* WRITTEN EXERCISE: Extract only the first line of the listing and every line after it up to and including the one with "copy_thing(exit_post, m)". Omit the pictures.

* DATA SECTION:

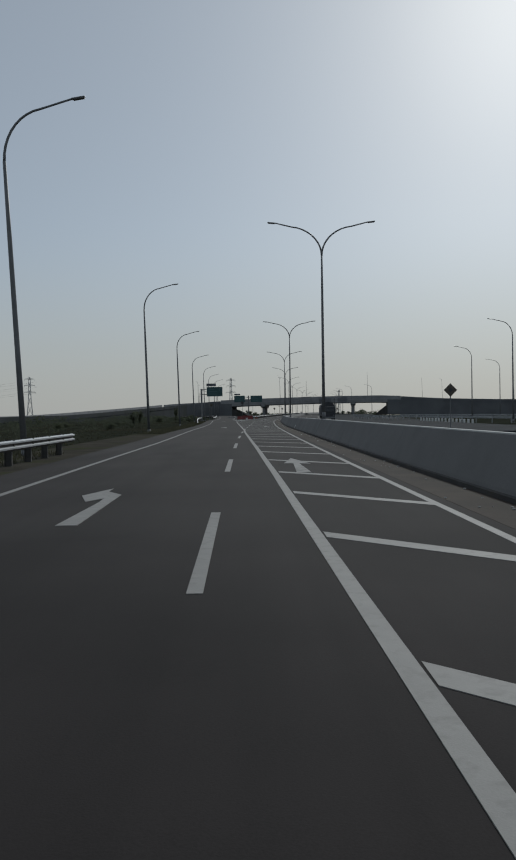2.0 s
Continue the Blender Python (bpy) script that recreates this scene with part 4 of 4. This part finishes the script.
verge_posts = None
for k in range(16):
    m = stand(142 + 1.65 * k, 29.0 - 0.12 * k, -0.3)
    if verge_posts is None:
        verge_posts = empty("marker_post", m, "short white marker post beside the slip road", "marker post", "white marker posts")
        part("post", boxed((0.26, 0.2, 0.72), pose(0, 0, 0.36), 0.03), WHITE, verge_posts)
        part("band", boxed((0.28, 0.22, 0.12), pose(0, 0, 0.12), 0.01), SIGN_DARK, verge_posts, "dark band at the foot")
    else:
        copy_thing(verge_posts, m)

exit_post = None
for k in range(14):
    m = stand(324 + 2.0 * k, -18.3 + 0.05 * k, -0.2)
    if exit_post is None:
        exit_post = empty("marker_post", m, "short weathered grey marker post beside the exit road", "marker post", "grey marker posts")
        part("post", boxed((0.2, 0.18, 0.6), pose(0, 0, 0.3), 0.03), CONCRETE_MID, exit_post)
        part("band", boxed((0.21, 0.19, 0.1), pose(0, 0, 0.1), 0.01), SIGN_DARK, exit_post, "dark band at the foot")
    else:
        copy_thing(exit_post, m)

# ---- litter and stones along the barrier ----
random.seed(5)
bm = bmesh.new()
for i in range(420):
    s, o = random.uniform(-20, 470), 4.42 - abs(random.gauss(0, 0.28))
    r = random.uniform(0.008, 0.03)
    p = at(s, o, 0.004 + r * 0.4)
    made = bmesh.ops.create_icosphere(bm, subdivisions=1, radius=r, matrix=Matrix.Translation(p) @ pose(0, 0, 0, 0, 0, random.uniform(0, 360)) @ Matrix.Diagonal((random.uniform(0.7, 1.8), random.uniform(0.7, 1.3), 0.6, 1)))
tagged(finish("gravel", bm, CONCRETE_PALE), "small stones and grit along the barrier foot", "gravel", kind="stuff")
for s, o, w in ((310.0, 4.62, 0.3), (112.5, 4.62, 0.26), (383.2, 4.62, 0.28)):
    r = empty("reflector", stand(s, o, 0.42, 0), "small white reflector plate on the barrier", "reflector", "barrier reflectors")
    part("plate", boxed((0.03, w, 0.2), pose(0, 0, -0.18, 0, 22, 0) @ pose(0, 0, 0, 30, 0, 0), 0.006), WHITE, r)


# ---- dusty verge strips ----
tagged(finish("verge_earth", slab(GORE + 6, 900, -8.8, -6.12, top=-0.012, thick=0.3), VERGE), "bare dusty earth under the guard rail", "verge", kind="structure")
tagged(finish("verge_earth", slab(-160, 100, -8.2, lambda s: exit_left(s) - 1.52, top=-0.012, thick=0.3), VERGE), "bare dusty earth under the guard rail", "verge", kind="structure")

part("edge_line", slab(-150, 60, between((-150, -19.0), (60, -24.0)), between((-150, -18.82), (60, -23.8)), -0.094, 0.008), PAINT_WORN, slip)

* RESULT BELOW:
2.0 s
Continue the Blender Python (bpy) script that recreates this scene with part 4 of 4. This part finishes the script.
verge_posts = None
for k in range(16):
    m = stand(142 + 1.65 * k, 29.0 - 0.12 * k, -0.3)
    if verge_posts is None:
        verge_posts = empty("marker_post", m, "short white marker post beside the slip road", "marker post", "white marker posts")
        part("post", boxed((0.26, 0.2, 0.72), pose(0, 0, 0.36), 0.03), WHITE, verge_posts)
        part("band", boxed((0.28, 0.22, 0.12), pose(0, 0, 0.12), 0.01), SIGN_DARK, verge_posts, "dark band at the foot")
    else:
        copy_thing(verge_posts, m)

exit_post = None
for k in range(14):
    m = stand(324 + 2.0 * k, -18.3 + 0.05 * k, -0.2)
    if exit_post is None:
        exit_post = empty("marker_post", m, "short weathered grey marker post beside the exit road", "marker post", "grey marker posts")
        part("post", boxed((0.2, 0.18, 0.6), pose(0, 0, 0.3), 0.03), CONCRETE_MID, exit_post)
        part("band", boxed((0.21, 0.19, 0.1), pose(0, 0, 0.1), 0.01), SIGN_DARK, exit_post, "dark band at the foot")
    else:
        copy_thing(exit_post, m)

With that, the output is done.